Data lines >>
═══
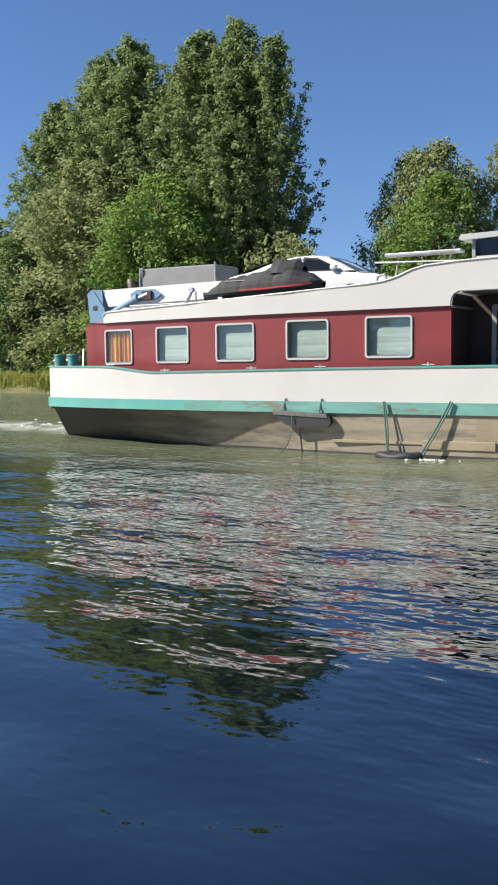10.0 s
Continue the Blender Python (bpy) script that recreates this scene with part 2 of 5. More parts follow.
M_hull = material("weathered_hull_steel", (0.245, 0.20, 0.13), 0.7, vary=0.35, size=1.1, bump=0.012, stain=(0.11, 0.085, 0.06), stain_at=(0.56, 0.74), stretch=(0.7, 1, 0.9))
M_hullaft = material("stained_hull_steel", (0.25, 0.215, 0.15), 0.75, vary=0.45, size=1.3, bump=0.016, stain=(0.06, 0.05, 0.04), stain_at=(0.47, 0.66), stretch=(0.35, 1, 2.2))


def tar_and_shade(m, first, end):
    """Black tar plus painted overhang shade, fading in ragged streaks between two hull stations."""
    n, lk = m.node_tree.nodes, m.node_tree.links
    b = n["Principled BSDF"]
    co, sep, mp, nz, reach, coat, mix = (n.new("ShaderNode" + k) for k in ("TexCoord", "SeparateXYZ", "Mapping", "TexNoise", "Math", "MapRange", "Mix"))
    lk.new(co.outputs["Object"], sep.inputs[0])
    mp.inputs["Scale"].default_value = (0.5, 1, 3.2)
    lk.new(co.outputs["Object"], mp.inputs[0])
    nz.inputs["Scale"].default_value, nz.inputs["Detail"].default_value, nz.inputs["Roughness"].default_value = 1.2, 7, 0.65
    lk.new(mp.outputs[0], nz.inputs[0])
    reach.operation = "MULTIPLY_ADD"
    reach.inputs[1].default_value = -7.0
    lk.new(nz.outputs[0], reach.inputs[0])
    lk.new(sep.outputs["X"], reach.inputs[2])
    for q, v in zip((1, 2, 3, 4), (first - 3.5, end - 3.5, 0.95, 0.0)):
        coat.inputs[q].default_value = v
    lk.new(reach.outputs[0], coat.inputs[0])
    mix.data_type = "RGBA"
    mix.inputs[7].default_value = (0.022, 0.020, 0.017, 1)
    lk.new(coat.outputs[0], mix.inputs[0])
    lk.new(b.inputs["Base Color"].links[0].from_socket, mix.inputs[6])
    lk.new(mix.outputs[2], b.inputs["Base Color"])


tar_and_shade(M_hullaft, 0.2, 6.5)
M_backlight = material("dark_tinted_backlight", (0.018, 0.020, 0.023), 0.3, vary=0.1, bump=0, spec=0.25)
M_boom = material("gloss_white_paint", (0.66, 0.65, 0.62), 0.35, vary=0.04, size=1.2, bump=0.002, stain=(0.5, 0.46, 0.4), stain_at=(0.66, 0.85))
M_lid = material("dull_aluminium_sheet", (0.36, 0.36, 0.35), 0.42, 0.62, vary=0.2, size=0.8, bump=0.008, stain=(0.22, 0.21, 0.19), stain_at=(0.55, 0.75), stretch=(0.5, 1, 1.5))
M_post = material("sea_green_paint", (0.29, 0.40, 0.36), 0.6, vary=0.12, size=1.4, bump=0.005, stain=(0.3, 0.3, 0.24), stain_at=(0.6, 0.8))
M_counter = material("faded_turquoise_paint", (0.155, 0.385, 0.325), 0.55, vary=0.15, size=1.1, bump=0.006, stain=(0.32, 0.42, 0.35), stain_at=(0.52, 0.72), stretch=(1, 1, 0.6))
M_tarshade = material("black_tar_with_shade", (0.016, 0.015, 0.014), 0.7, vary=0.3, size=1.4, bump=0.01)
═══
Instructions for the task >>
Exactly and exclusively, reproduce the lines that start at the line containing "Continue the Blender" and end at the line containing "stretch=(0.35, 1, 2.2))", inclusive of both.

Written answer >>
Continue the Blender Python (bpy) script that recreates this scene with part 2 of 5. More parts follow.
M_hull = material("weathered_hull_steel", (0.245, 0.20, 0.13), 0.7, vary=0.35, size=1.1, bump=0.012, stain=(0.11, 0.085, 0.06), stain_at=(0.56, 0.74), stretch=(0.7, 1, 0.9))
M_hullaft = material("stained_hull_steel", (0.25, 0.215, 0.15), 0.75, vary=0.45, size=1.3, bump=0.016, stain=(0.06, 0.05, 0.04), stain_at=(0.47, 0.66), stretch=(0.35, 1, 2.2))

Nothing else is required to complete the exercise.